New York

“Projects In Nature”

Merriewold West

Nancy Rosen and Edward Fry have organized “Projects in Nature. . .” which is “. . . .Eleven Environmental Works Executed at Merriewold West.” Merriewold West is the Far Hills, New Jersey, farm and weekend retreat of Mary Lea and Victor D’Arc, who also financed this undertaking. Rosen and Fry considered the work of artists they knew and of artists who responded to ads placed in art magazines last winter. They finally invited six artists from New York City and five from elsewhere to participate. This exhibition was planned as an alternative to the usual “playground” effect of large objects scattered about fields, although the D’Arcs have quite a few of those too. Making art count against or in the environment is no easy task, but it is simplified by the fact that artists can now consider a piece of the environment as they used to consider a blank canvas, that is, with a certain number of known possibilities and conventions available to them. Some conventions are a little too available, and the results here vary tremendously in intention and success.

The real meat of the exhibition was the work by Alice Aycock and George Trakas (possibly the best I’ve seen by either artist) and the less successful, but interesting projects of Roelof Louw and Alan Sondheim. These four went beyond merely presenting or altering aspects of the environment—they pulled the viewer into their work and into a more internalized perception of nature. Aycock and Trakas did it bluntly, forcing the viewer into precarious, uncomfortable conditions to grasp their work completely. “Seeing” Aycock’s Project for a Simple Network for Underground Wells and Tunnels meant descending a ladder into a seven-foot well and crawling through 25-inch-high tunnels. As usual, Aycock’s structure is obsessively sound, so clearly sturdy that you know whatever is going on in your head results from your own personal phobias (or ideas of comfort, for those who find such damp isolation cozy). Aycock’s materials and building methods are cooly contemporary, but her actual forms are layered with ominous historical precedents: caves, catacombs, dungeons, beehive tombs.

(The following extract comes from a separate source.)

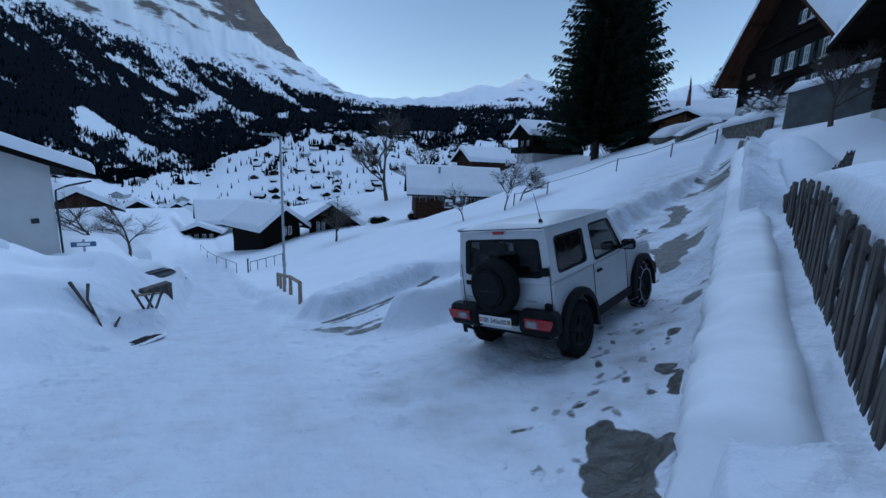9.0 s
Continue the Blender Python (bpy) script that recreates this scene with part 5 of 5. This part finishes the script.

In Union Station, Trakas contrasted materials and building methods in two bridges which extended out from an elevated road into a marshy forest. The bridges, one of steel and one of wood slats (looking like a small railroad) would have intersected about 100 feet out, except Trakas dynamited the meeting point, splintering the end of the wood bridge, twisting the steel bridge back onto itself, and creating a large pit filled with water. Walking out on either bridge was like approaching the scene of some violent accident, a collision, perhaps, between the industrial and the natural. Ironically, however, the slatted wood bridge mechanized you, riveting your eyes downward in the effort to stay upright. The steel bridge was continuous, easy, liberating your vision, removing the fear of falling. In different ways, Aycock and Trakas managed to divert the romantic power of nature into their pieces. Aycock excluded it and created her own mysterious, totally consuming situation; Trakas inserted into the environment delicate man-made structures which focus that entire wooded area on a dramatic narrative and a single climactic event.

Louw’s piece, although less controlling, also involves movement and shifts in perception, this time between three large steel plates (c. 7' x 9') dispersed up a large, sloping field. Louw’s work is the most abstract, the least romantic, and there’s a lot going on in it experientially (not the least of which are interesting shifts in spatial and pictorial perceptions). But for all its supposed rigor, the placement of the plates is mysteriously arbitrary and the piece, which leans too much on Serra, seems muffled and obscure in intent and effect.

Sondheim’s project is something of a glorious failure. Sondheim had a grandiose scheme to contrast the microcosmic with the macrocosmic, explained at length and mostly unintelligibly in his portion of the catalogue, but his involvement with Merriewold yielded a strange 60-minute video tape which seems to sum up the wonders and the uncontrollability of nature. Most of the tape is devoted to looking at various drops of Merriewold water which reveal deep transparent spaces, a variety of forms and textures in constant, violent motion, all swarming through the environment, all invisible to normal sight. Sondheim complements this visual deluge with two narrations, one spoken, one typed onto the tape. The sounds are of city traffic, radios (macrocosmic). But mostly Sondheim talks and writes about the project, himself, his loneliness and sense of failure. Periodically he identifies specimens. In the end Sondheim’s personality and confessions become part of the general uncontrollable data. He is intelligent, humorous, melodramatic, self-indulgent, part scientist, part artist, part adolescent, constantly moving and changing.